Io dwelt within the breathing-space of immensity. // The universe was in darkness, with water everywhere. // There was no glimmer of dawn, no clearness, no light.
And he began by saying these words,
That he might cease remaining inactive:
'Darkness, become a light-possessing darkness.' And at once a light appeared. He then repeated these self-same words in this manner,
That he might cease remaining inactive:
'Light, become a darkness-possessing light.' And again an intense darkness supervened. Then a third time He spake, saying:
'Let there be one darkness above. Let there be one darkness below. Let there be a darkness unto Tupua. Let there be a darkness unto Tawhito. A dominion of light. A bright light.' And now a great light prevailed.
Io then looked to the waters which compassed him about, and spake a fourth time, saying:
'Ye waters of Tai kama, be ye separate.

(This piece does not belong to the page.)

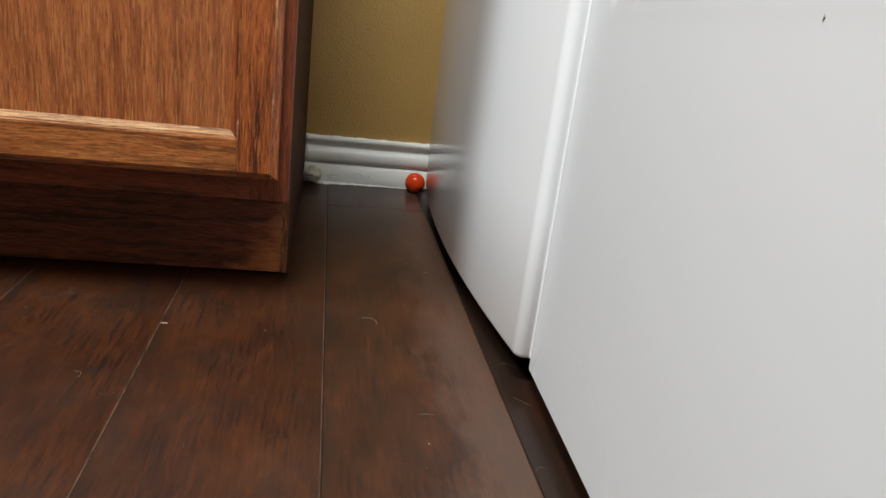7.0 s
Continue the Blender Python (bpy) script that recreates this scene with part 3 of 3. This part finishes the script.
rng = random.Random(21)
CRUMBS = ((-0.356, -0.664, 2.3, 1), (-0.470, -0.519, 1.2, 1), (-0.441, -0.593, 0.8, 1), (-0.255, -0.670, 0.9, 1), (-0.289, -0.946, 0.8, 0),
          (-0.221, -0.881, 0.6, 1), (-0.200, -0.798, 0.7, 1), (-0.088, -0.574, 0.9, 1), (-0.225, -0.762, 0.6, 1), (-0.086, -0.441, 0.9, 0),
          (-0.046, -0.856, 0.7, 1), (-0.108, -0.868, 0.7, 0), (-0.001, -0.729, 1.0, 1), (-0.096, -0.981, 0.9, 0), (-0.016, -0.938, 0.8, 1),
          (-0.035, -1.0115, 1.5, 0), (-0.029, -1.036, 0.9, 1), (-0.058, -1.098, 2.0, 2), (-0.073, -1.093, 1.0, 1), (-0.037, -1.097, 0.9, 1),
          (-0.266, -0.665, 0.7, 1), (-0.114, -0.900, 0.6, 1), (-0.022, -0.985, 0.7, 1), (-0.110, -0.520, 0.6, 1), (-0.062, -0.470, 0.8, 0),
          (-0.495, -0.640, 0.9, 1), (-0.330, -0.800, 0.6, 1), (-0.144, -0.770, 0.6, 1), (-0.150, -1.010, 0.6, 1), (-0.240, -1.060, 0.7, 1))
for k, (x, y, mm, kind) in enumerate(CRUMBS):
    bm = lump(mm / 1300, k, 0.6, 0.5, 1 if mm < 1.4 else 2)
    bmesh.ops.scale(bm, vec=(2.4 if mm > 2.2 else 1.4 if k % 2 else 0.9, 1.0, 1.0), verts=bm.verts)
    bmesh.ops.translate(bm, vec=(x + 0.004, y + 0.003, -0.0001), verts=bm.verts)
    ob = part("crumb", bm, (CRUMB, CRUMB_TAN, CRUMB_YELLOW)[kind])
    tagged(ob, ("tiny pale crumb on the plank floor", "tiny tan speck of grit on the plank floor", "small yellow crumb on the plank floor beside the dryer")[kind], "crumb", "crumbs on the floor")


# ---- floor planks ----
PW, PL = 0.1655, 1.22
SEAM = -0.0248
plank_meshes = {}


def plank_mesh(length, finish):
    key = round(length, 3)
    if (key, finish.name) in plank_meshes:
        return plank_meshes[key, finish.name]
    w, b, d = PW - 0.0002, 0.0010, 0.0006
    ys = [0.0004, 0.0004 + b, key - 0.0004 - b, key - 0.0004]
    xs = [0.0, 0.0008, w - 0.0012, w]
    bm = bmesh.new()
    low = {}
    for i, x in enumerate(xs):
        for j, y in enumerate(ys):
            inner = i in (1, 2) and j in (1, 2)
            low[i, j] = bm.verts.new((x, y, 0.0 if inner else -d))
    for i in range(3):
        for j in range(3):
            f = bm.faces.new((low[i, j], low[i + 1, j], low[i + 1, j + 1], low[i, j + 1]))
            f.material_index = 0 if (i, j) == (1, 1) or i == 0 else 1
    rim = [low[0, 0], low[3, 0], low[3, 3], low[0, 3]]
    foot_v = [bm.verts.new((v.co.x, v.co.y, -0.011)) for v in rim]
    sides = ([low[i, 0] for i in range(4)], [low[3, j] for j in range(4)], [low[i, 3] for i in (3, 2, 1, 0)], [low[0, j] for j in (3, 2, 1, 0)])
    for k, top in enumerate(sides):
        bm.faces.new([foot_v[k], foot_v[(k + 1) % 4]] + top[::-1])
    bm.faces.new(foot_v[::-1])
    bmesh.ops.recalc_face_normals(bm, faces=bm.faces)
    me = bpy.data.meshes.new("plank")
    bm.to_mesh(me)
    bm.free()
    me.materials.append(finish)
    me.materials.append(PLANK_EDGE)
    plank_meshes[key, finish.name] = me
    return me


JOINTS = {0: -0.165, -1: -0.985, -2: -0.42 - PL, 1: -1.30}
col0 = math.floor((XL - SEAM) / PW) + 1
for col in range(col0, int((XR - SEAM) / PW) + 1):
    x = SEAM + (col - 1) * PW
    # col 0 lies just left of the seam beside the dryer
    joint = JOINTS.get(col, -0.2 - (col * 0.437) % PL)
    y = joint
    while y < 0:
        y += PL
    cuts = [0.0]
    y -= PL
    while y > YB + 0.05:
        cuts.append(y)
        y -= PL
    cuts.append(YB)
    for top, bottom in zip(cuts, cuts[1:]):
        ob = new("plank", plank_mesh(top - bottom, {0: LAMINATE_MILKY, 1: LAMINATE_STAIN_SHADE}.get(col, LAMINATE)))
        ob.location = (x + 0.0001, bottom, 0)
        ob.parent = floor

Heaven be formed.' Then the sky became suspended.
'Bring forth thou Te Tupua horo nuku.' And at once the moving earth lay stretched abroad.
(Tiwai Paraone, New Zealand, c. 1880, and translated by Hare Hongi.)
More than fifty years after Christianity reached New Zealand it was suddenly disclosed by certain Maori elders that the pantheistic mythology hitherto revealed was not in fact the full story, and that according to an esoteric or 'higher' learning - withheld till then because of its sanctity - the Maori did have a single, Supreme Creator, whose name was Io.
The first reference in print to Io seems to have been made in 1876, by C. O. Davis, who said a member of the Ngapuhi tribe had told him 'that the Maoris in olden times had worshipped a Supreme Being whose name was so sacred that none but a priest might utter it at certain times and places ... The only complete account was given much later, in a manuscript dictated by the Maori elder Te Matorohanga and published in 1913 ... But both this elder and his scribe Te Whatahoro were converted to Christianity long before the manuscript was composed.
The little word 'io' or 'kio', as Buck points out in an amused survey of the principal evidence and claims ... can sometimes mean the squeak of a rat or bird, at other times muscular twitches of the body that were regarded as omens by the Maori. Even so, Io-Jehovah caused some excitement in an age which wished to persuade itself that primitive peoples had really been Believers all along, and His revelation soon led to further discoveries elsewhere in Polynesia - notably in the Tuamotu, where Stimson believed as late as 1933 that he had unearthed a cult of 'Kiho'.